Top Forex Trading Strategies for Beginners
Forex trading can be an exciting and profitable endeavor, but it also comes with risks, especially for beginners. Having a solid trading strategy is crucial for success in the foreign exchange market. In this blog post, we’ll explore some of the best forex trading strategies that beginners can use to improve their chances of making consistent profits.
Here are Some of the Trading Strategies
1. Trend Following Strategy
One of the simplest and most effective strategies for beginners is trend following. This approach involves identifying the market trend—whether it’s an uptrend or a downtrend—and trading in the direction of that trend.
How to Implement:
- Use moving averages (e.g., 50-day and 200-day) to identify trends.
- Enter long positions in an uptrend and short positions in a downtrend.
- Use stop-loss orders to minimize risk.
2. Breakout Trading Strategy
Breakout trading focuses on entering a trade when the price moves beyond a defined support or resistance level with increased volume. This strategy is ideal for beginners because it helps capture strong price movements.
How to Implement:
- Identify key support and resistance levels on the chart.
- Wait for the price to break through these levels.
- Confirm the breakout with increased trading volume.
- Place stop-loss orders just below (for buy trades) or above (for sell trades) the breakout level.
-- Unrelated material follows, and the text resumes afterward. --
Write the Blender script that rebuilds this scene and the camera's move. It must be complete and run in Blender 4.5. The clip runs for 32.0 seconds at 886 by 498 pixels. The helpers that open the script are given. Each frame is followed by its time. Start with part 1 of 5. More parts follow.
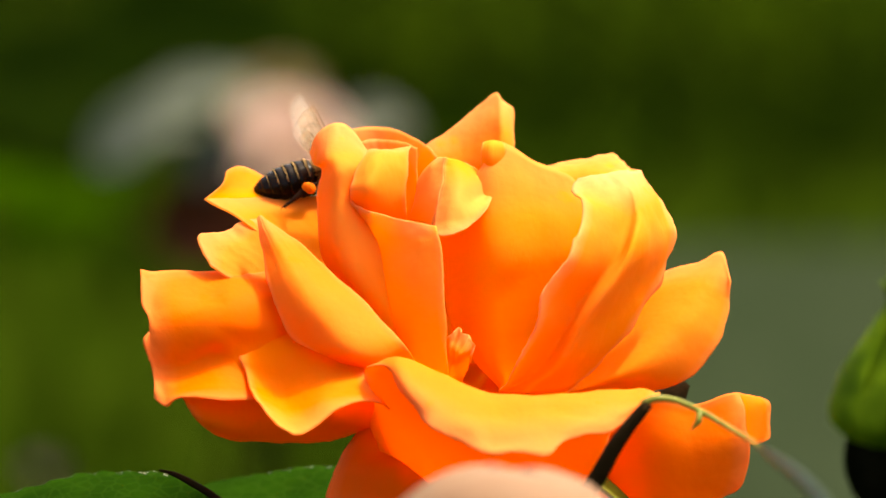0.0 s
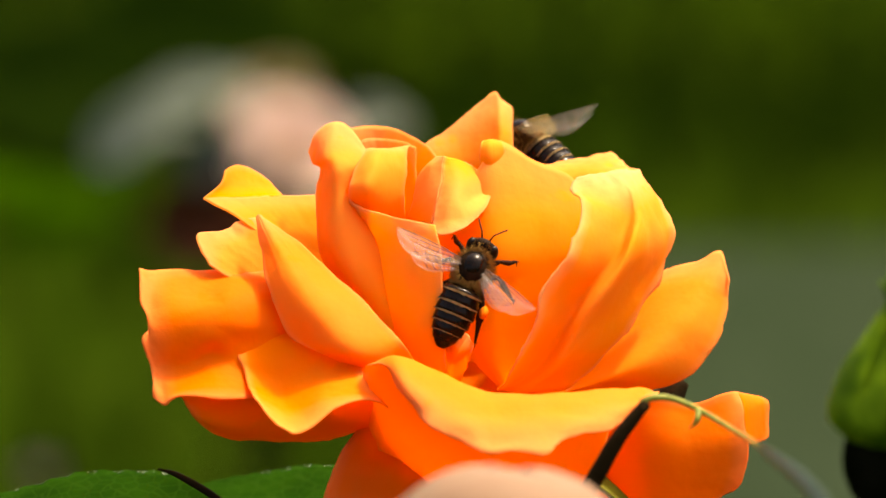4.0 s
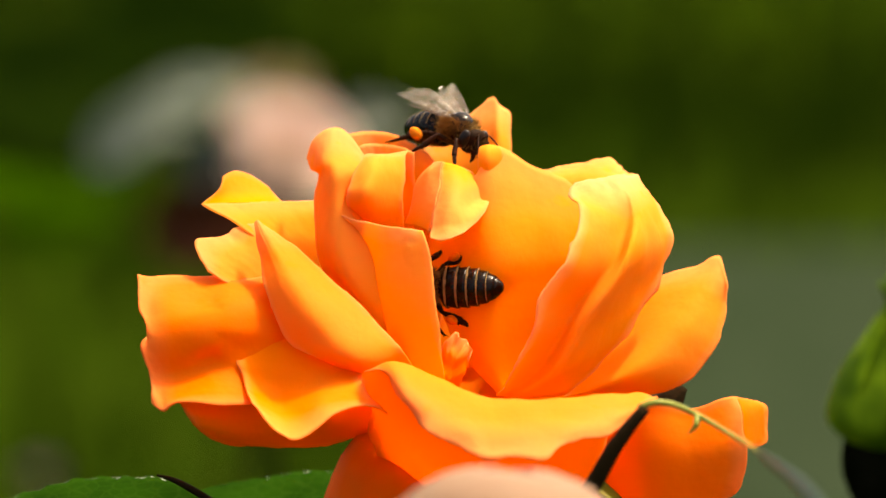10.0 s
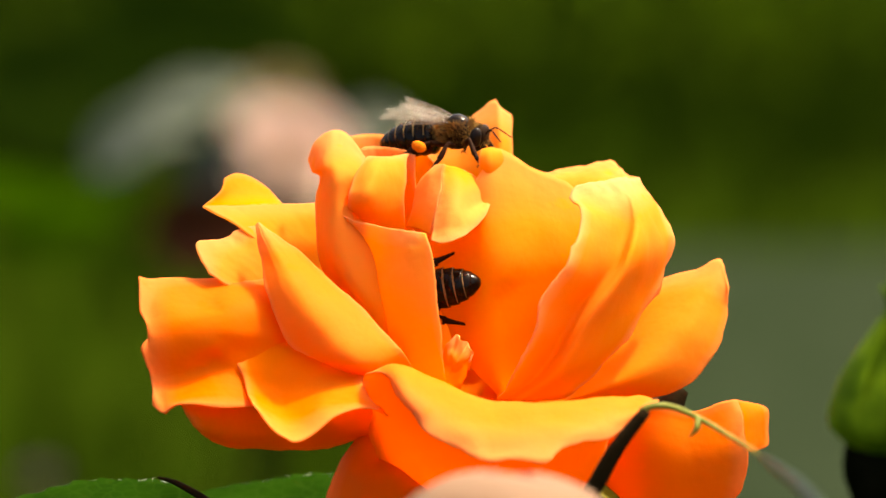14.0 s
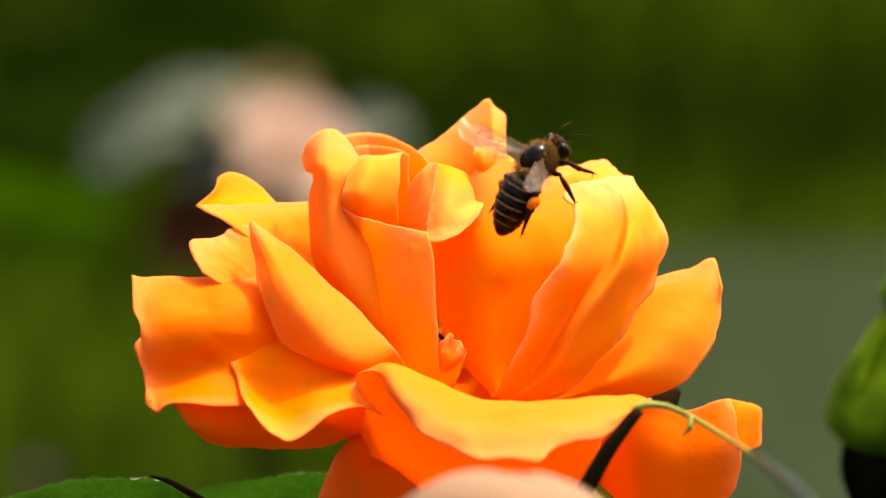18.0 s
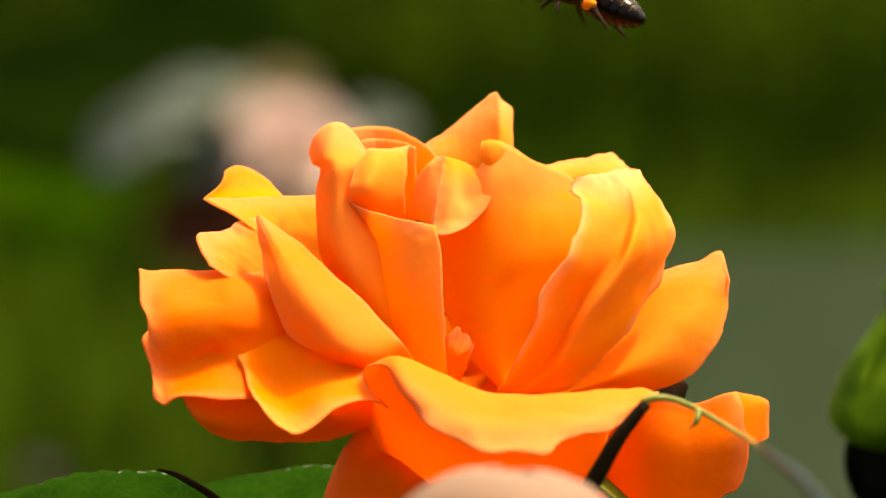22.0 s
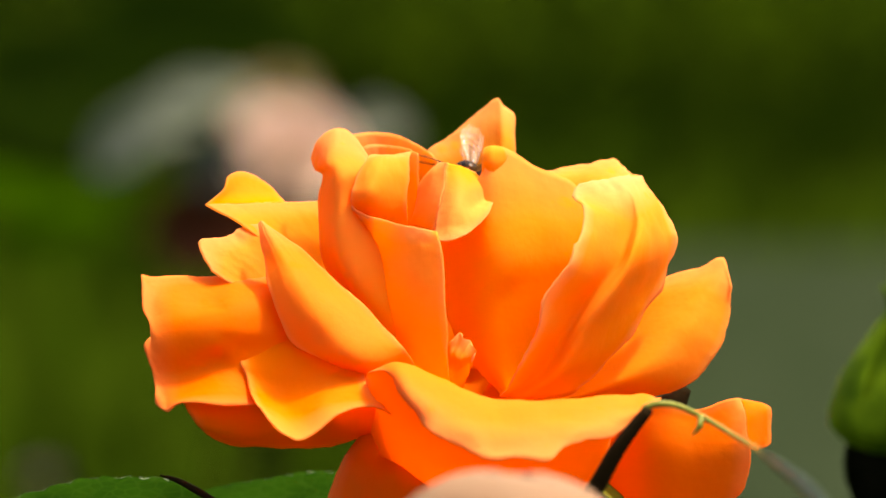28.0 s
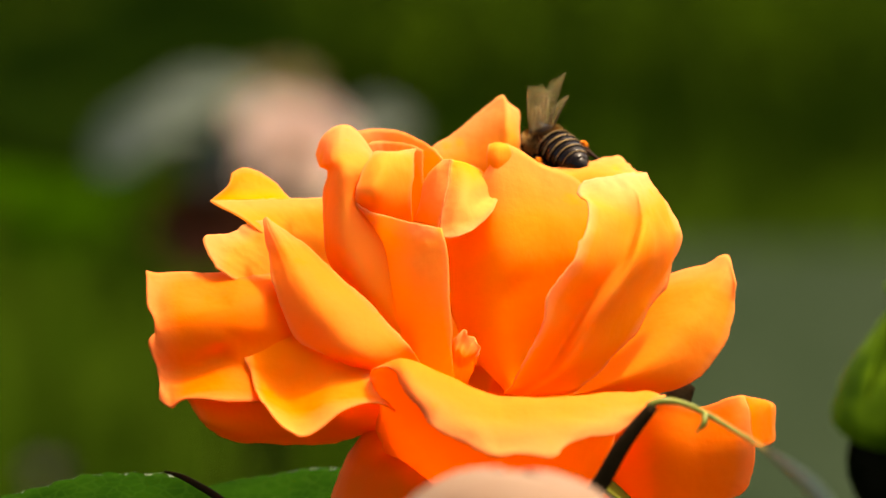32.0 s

3. Support and Resistance Trading
Support and resistance levels are crucial in forex trading. These levels indicate areas where prices tend to reverse or stall. Trading based on support and resistance can be highly effective for beginners.
How to Implement:
- Identify key support (price floor) and resistance (price ceiling) levels.
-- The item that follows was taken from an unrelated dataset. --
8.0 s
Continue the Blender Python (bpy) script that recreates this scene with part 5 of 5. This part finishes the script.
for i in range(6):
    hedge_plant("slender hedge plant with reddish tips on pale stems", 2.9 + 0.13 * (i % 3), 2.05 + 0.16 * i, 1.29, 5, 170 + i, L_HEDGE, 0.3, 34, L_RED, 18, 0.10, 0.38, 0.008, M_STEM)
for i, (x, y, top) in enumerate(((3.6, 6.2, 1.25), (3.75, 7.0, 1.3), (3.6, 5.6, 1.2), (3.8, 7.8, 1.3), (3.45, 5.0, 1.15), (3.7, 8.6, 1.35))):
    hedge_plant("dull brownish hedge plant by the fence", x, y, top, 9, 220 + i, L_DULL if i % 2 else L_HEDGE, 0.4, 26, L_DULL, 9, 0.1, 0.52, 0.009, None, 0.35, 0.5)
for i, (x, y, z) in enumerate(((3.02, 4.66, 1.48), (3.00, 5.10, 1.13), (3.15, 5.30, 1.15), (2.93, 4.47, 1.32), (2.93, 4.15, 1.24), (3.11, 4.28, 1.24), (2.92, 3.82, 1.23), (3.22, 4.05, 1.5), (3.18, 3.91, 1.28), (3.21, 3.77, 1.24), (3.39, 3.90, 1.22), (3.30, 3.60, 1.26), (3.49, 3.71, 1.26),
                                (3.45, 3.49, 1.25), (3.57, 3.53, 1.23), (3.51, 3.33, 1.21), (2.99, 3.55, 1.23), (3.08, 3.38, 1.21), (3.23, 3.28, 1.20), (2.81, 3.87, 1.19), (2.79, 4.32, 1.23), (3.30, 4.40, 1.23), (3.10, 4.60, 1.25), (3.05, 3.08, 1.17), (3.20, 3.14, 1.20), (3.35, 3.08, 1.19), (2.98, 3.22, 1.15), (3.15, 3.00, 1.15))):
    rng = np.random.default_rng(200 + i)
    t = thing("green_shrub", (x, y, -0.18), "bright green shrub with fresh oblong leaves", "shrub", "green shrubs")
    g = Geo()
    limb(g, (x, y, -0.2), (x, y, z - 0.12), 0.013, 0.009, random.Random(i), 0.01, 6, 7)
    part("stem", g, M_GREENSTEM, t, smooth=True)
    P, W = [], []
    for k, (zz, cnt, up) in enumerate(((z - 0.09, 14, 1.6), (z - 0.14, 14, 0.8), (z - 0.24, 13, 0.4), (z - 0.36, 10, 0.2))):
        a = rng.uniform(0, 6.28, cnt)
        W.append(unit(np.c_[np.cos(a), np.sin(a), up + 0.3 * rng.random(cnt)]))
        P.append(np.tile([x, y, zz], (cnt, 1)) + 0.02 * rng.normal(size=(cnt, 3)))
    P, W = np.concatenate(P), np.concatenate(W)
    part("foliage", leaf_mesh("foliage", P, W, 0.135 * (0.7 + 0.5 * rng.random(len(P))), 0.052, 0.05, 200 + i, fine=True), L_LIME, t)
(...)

- Buy near support and sell near resistance.
- Use confirmation signals like candlestick patterns or volume spikes before entering a trade.
4. Moving Average Crossover Strategy
A moving average crossover strategy involves using two different moving averages—one short-term and one long-term—to generate buy and sell signals.
How to Implement:
- Use a 50-day moving average and a 200-day moving average.
- When the short-term moving average crosses above the long-term moving average, it’s a buy signal.
- When the short-term moving average crosses below the long-term moving average, it’s a sell signal.
5. Scalping Strategy
Scalping is a short-term trading strategy where traders make multiple trades throughout the day to capture small price movements.
How to Implement:
- Use a low-spread forex broker for quick trades.
- Trade on lower timeframes (1-minute or 5-minute charts).
- Focus on high liquidity currency pairs (e.g., EUR/USD, GBP/USD).
- Use tight stop-loss and take-profit levels.
6. Risk Management Tips for Beginners
Regardless of the trading strategies you choose, risk management is essential in forex trading. Here are some risk management tips:
- Never risk more than 1-2% of your trading capital on a single trade.
- Always use stop-loss orders to protect your account from significant losses.
- Avoid overleveraging, as it can lead to significant losses.
- Keep a trading journal to track your progress and learn from your mistakes.
Conclusion
Forex trading strategies help beginners navigate the complex forex market with more confidence. Whether you choose trend following, breakout trading, or scalping, it’s important to practice these trading strategies in a demo account before trading with real money. With proper discipline and risk management, beginners can develop profitable trading habits and improve their long-term success.